Tibet presents China with major test ahead of Olympics

March 16, 2008

BEIJING 15 March 2008 (AFP) — With the world spotlight on China in the
coming months, the violence in Tibet has given Beijing its first major
human rights test in the run-up to the Olympics, observers say.

Protests in the Tibetan capital Lhasa against Chinese rule led to
clashes between demonstrators and police Friday which left several
people dead, witnesses and officials said.

The crisis is the greatest challenge to Beijing's authority in the
region for nearly 20 years, when an uprising was brutally suppressed by
authorities, rights group have said.

But with just five months to go before the Olympics, China finds itself
under unprecedented international scrutiny over its treatment of its
citizens as it prepares to showcase itself to the world.

"We can say that the Olympic Games has come back to haunt them," said
Valarie Niquet, director of the French Institute in International
Relations based in Paris.

"In 2001, China was awarded the Games when all the world was talking
about China in extremely positive terms, for example its economic miracle.
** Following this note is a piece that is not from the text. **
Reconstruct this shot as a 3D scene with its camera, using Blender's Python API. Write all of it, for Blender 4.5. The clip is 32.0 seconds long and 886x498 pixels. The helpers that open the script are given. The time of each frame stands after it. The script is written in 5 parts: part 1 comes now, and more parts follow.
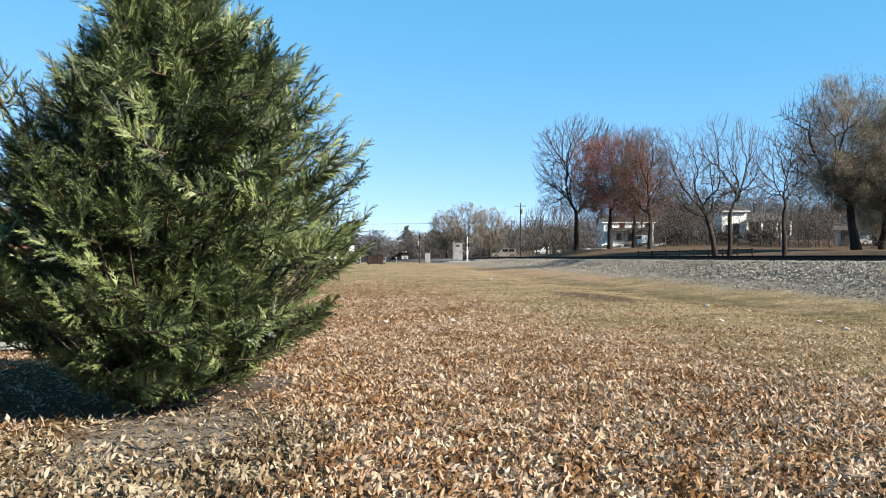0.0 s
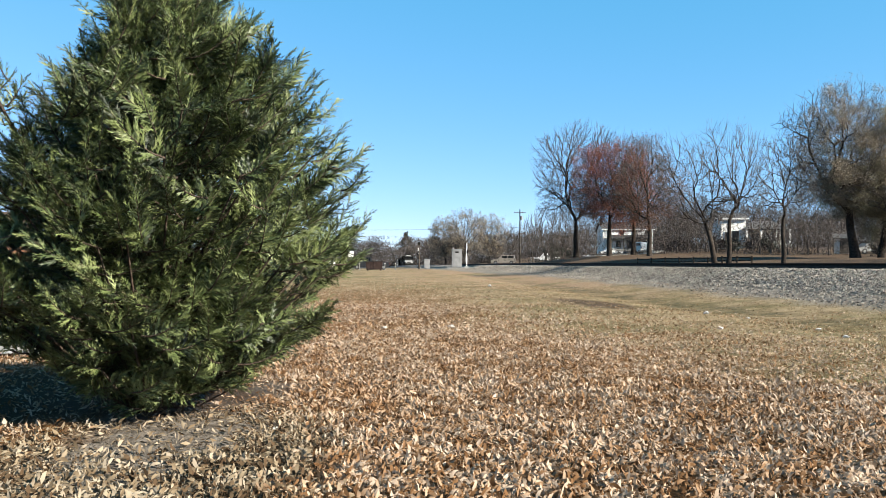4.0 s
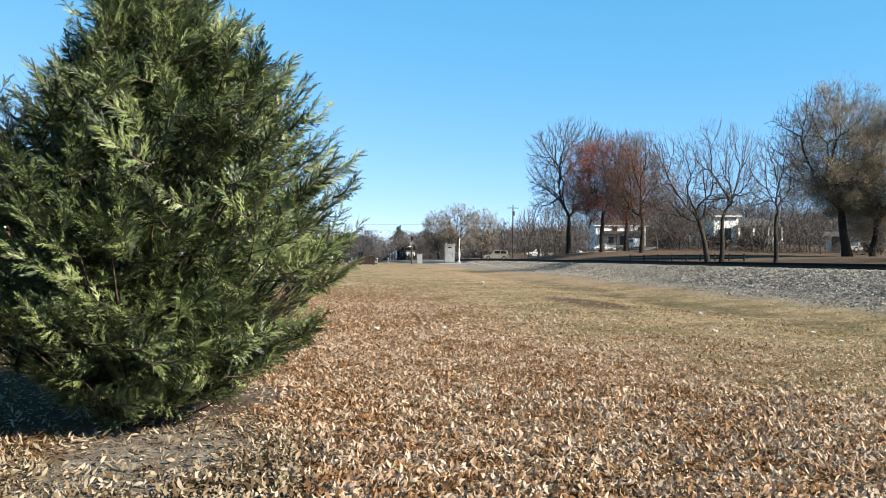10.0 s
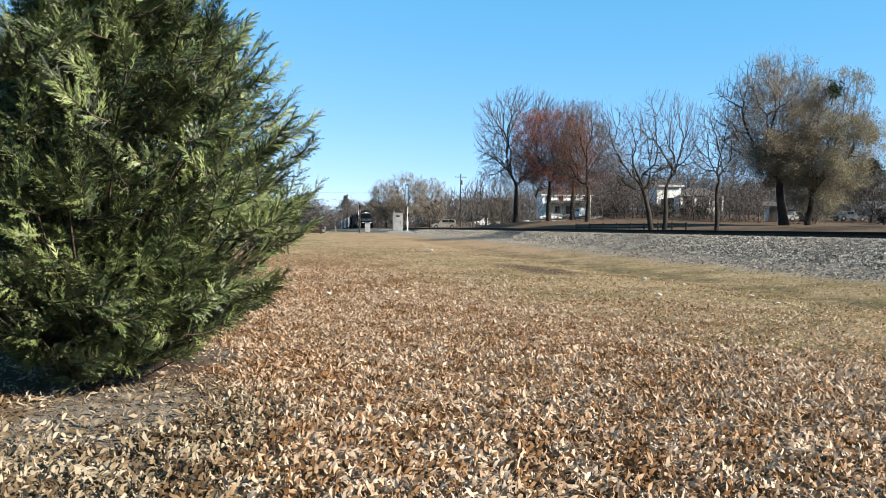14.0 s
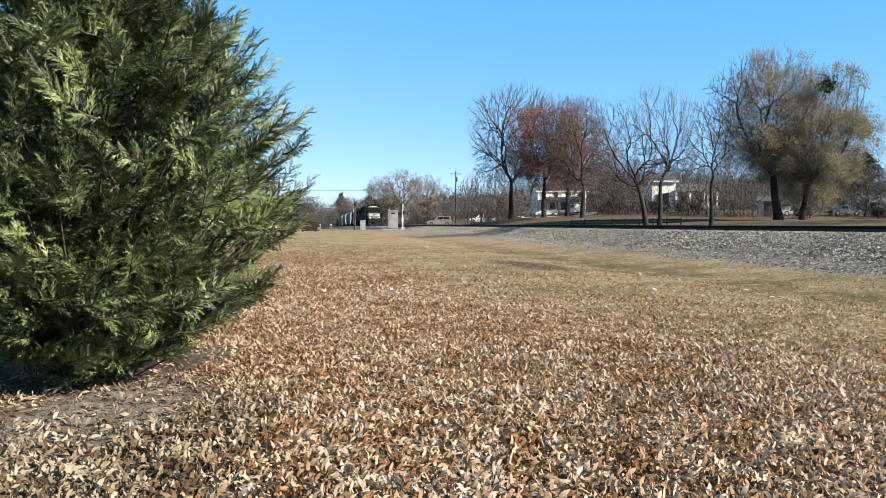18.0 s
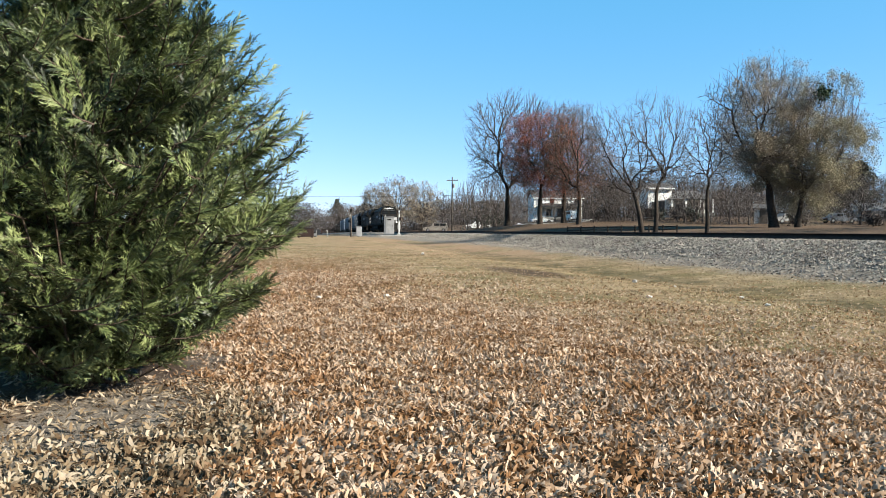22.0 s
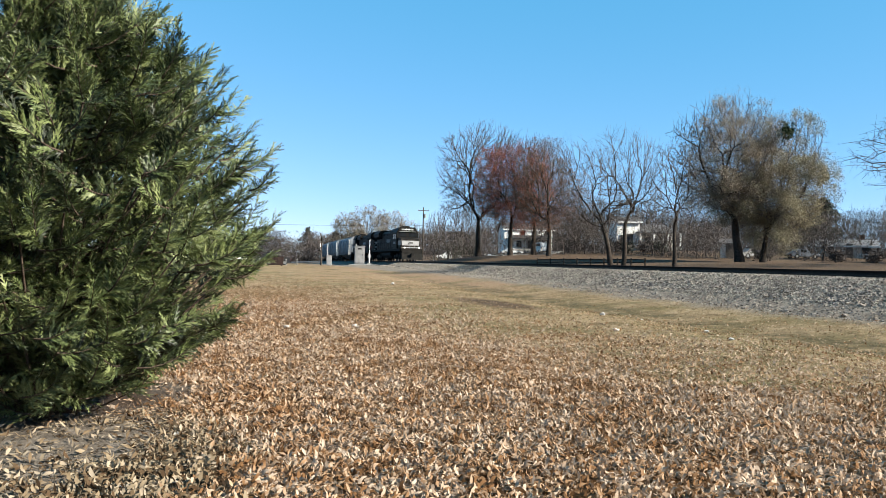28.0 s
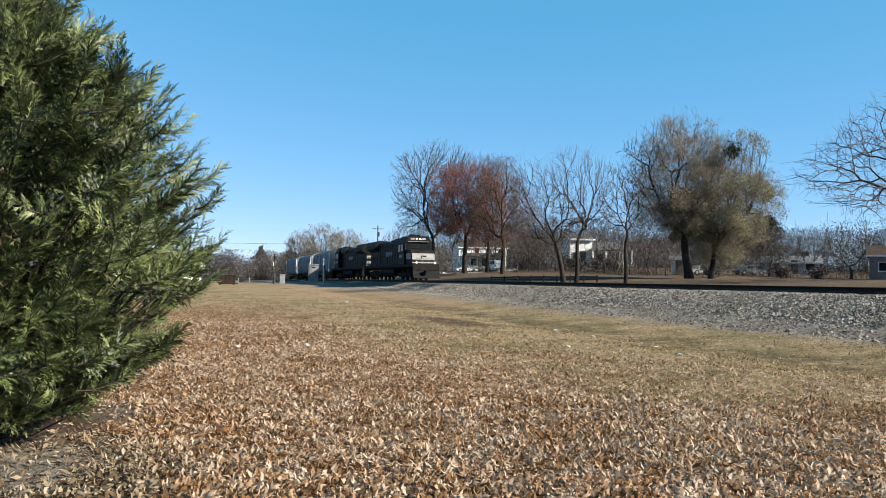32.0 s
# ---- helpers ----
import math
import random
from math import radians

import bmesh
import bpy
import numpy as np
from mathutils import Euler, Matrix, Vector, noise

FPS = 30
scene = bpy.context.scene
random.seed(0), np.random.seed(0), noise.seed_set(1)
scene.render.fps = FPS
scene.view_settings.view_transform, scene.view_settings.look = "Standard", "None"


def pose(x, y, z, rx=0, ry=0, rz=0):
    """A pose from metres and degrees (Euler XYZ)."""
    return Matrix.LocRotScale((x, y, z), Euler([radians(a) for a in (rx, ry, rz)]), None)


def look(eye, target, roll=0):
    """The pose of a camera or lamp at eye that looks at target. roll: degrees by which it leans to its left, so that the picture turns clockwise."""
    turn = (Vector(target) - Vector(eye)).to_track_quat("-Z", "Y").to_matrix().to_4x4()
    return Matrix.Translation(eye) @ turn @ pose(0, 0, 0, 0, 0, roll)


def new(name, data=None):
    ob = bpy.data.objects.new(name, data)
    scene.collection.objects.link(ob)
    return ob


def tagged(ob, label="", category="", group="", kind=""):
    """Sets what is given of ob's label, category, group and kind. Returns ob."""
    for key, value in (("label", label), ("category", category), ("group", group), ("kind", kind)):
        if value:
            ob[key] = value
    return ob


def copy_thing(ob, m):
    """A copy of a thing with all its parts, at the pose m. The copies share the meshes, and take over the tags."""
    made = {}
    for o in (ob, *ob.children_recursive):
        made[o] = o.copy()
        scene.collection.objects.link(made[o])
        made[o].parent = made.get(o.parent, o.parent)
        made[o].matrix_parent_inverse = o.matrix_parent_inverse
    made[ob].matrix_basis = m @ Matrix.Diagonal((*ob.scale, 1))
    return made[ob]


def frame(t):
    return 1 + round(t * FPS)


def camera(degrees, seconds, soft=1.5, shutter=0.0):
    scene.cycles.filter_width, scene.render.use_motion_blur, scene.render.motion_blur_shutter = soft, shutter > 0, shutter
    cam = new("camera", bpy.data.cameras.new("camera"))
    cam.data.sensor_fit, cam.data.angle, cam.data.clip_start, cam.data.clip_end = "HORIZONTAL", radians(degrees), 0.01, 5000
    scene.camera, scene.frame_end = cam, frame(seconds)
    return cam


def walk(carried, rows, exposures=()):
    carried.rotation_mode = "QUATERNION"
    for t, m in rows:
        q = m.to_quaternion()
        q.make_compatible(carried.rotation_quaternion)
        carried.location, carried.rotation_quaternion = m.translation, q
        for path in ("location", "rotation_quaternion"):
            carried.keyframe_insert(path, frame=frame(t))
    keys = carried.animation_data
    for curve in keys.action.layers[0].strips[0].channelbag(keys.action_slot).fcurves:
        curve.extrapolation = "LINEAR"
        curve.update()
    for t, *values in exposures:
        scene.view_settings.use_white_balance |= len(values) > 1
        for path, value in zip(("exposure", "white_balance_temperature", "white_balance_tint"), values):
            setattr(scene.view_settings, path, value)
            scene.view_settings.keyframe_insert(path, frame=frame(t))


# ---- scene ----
# Plan: x to the right and y ahead of the camera, z up, ground at the camera's feet is 0.
# The railway runs along the line (s, u): s metres along the track away from the camera, u metres across to it.

cam = camera(57.6, 32.0, soft=0.55)


def view(t, x, y, z, turn, lift, lean):
    """A row of the path: the eye, the heading (degrees right of +y), the lift above level and the lean."""
    a, b = radians(turn), radians(lift)
    way = Vector((math.sin(a) * math.cos(b), math.cos(a) * math.cos(b), math.sin(b)))
    return t, look((x, y, z), Vector((x, y, z)) + way, lean)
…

"But the world has changed and from now on we expect more, but the
Chinese have not realised that the world is expecting a lot more of them."

Corinna-Barbara Francis, a China researcher for Amnesty International
based in London, said the Olympics has only stoked anger among many
Chinese citizens.

"The Chinese people have been struck by the incongruity between China
desperately seeking the kind of global validation from the Olympics,
without granting their citizens the kind of rights they deserve," she
told AFP.

"That incongruity has irked a lot of citizens, from peasants and ethnic
groups to lawyers."

She added that increased repression in recent years in an effort to
stifle any dissent had meant that for many citizens "the Olympics has
just made their lives much more miserable."

In the past week, China has received condemnation for its treatment of
Muslim minorities in its northwestern Xinjiang region and its detention
and imminent trial of Hu Jia, one of the country's most active human
rights campaigners.

An increasing list of criticisms include its incessant threatening of
Taiwan and its failure to support a swift move to democracy in Hong Kong.

The most high-profile condemnation has been China's support for the
Sudanese government, as around 200,000 people were killed in its western
Darfur region, the United Nations has said.

A US-based rights group said Friday China was the biggest supplier of
small arms to Sudan, adding Khartoum pays for the arms out of the
revenues it receives by selling oil to China.

Beijing itself says it has played a constructive role in mitigating the
conflict.

Kate Saunders, from the International Campaign for Tibet, said China's
severe repression of rights in Tibet inevitably led to the recent violence.

"It shows the level of frustration that was building up. They seem to
have reached breaking point against the policies that the Chinese have
used in Tibet," she said.

"This is a response to very hostile statements against the Dalai Lama by
the Chinese and the economic marginalisation. The two have combined."

Friday's unrest followed three days of protests by hundreds of monks in
Lhasa, India and elsewhere around the world that marked the anniversary
of a failed uprising against Chinese rule in 1959.

China has ruled Tibet since 1951, a year after sending troops in to
"liberate" the region from what it said was feudal rule.

Tibet's spiritual leader, the Dalai Lama, fled following the failed
uprising but tension and resentment has simmered ever since.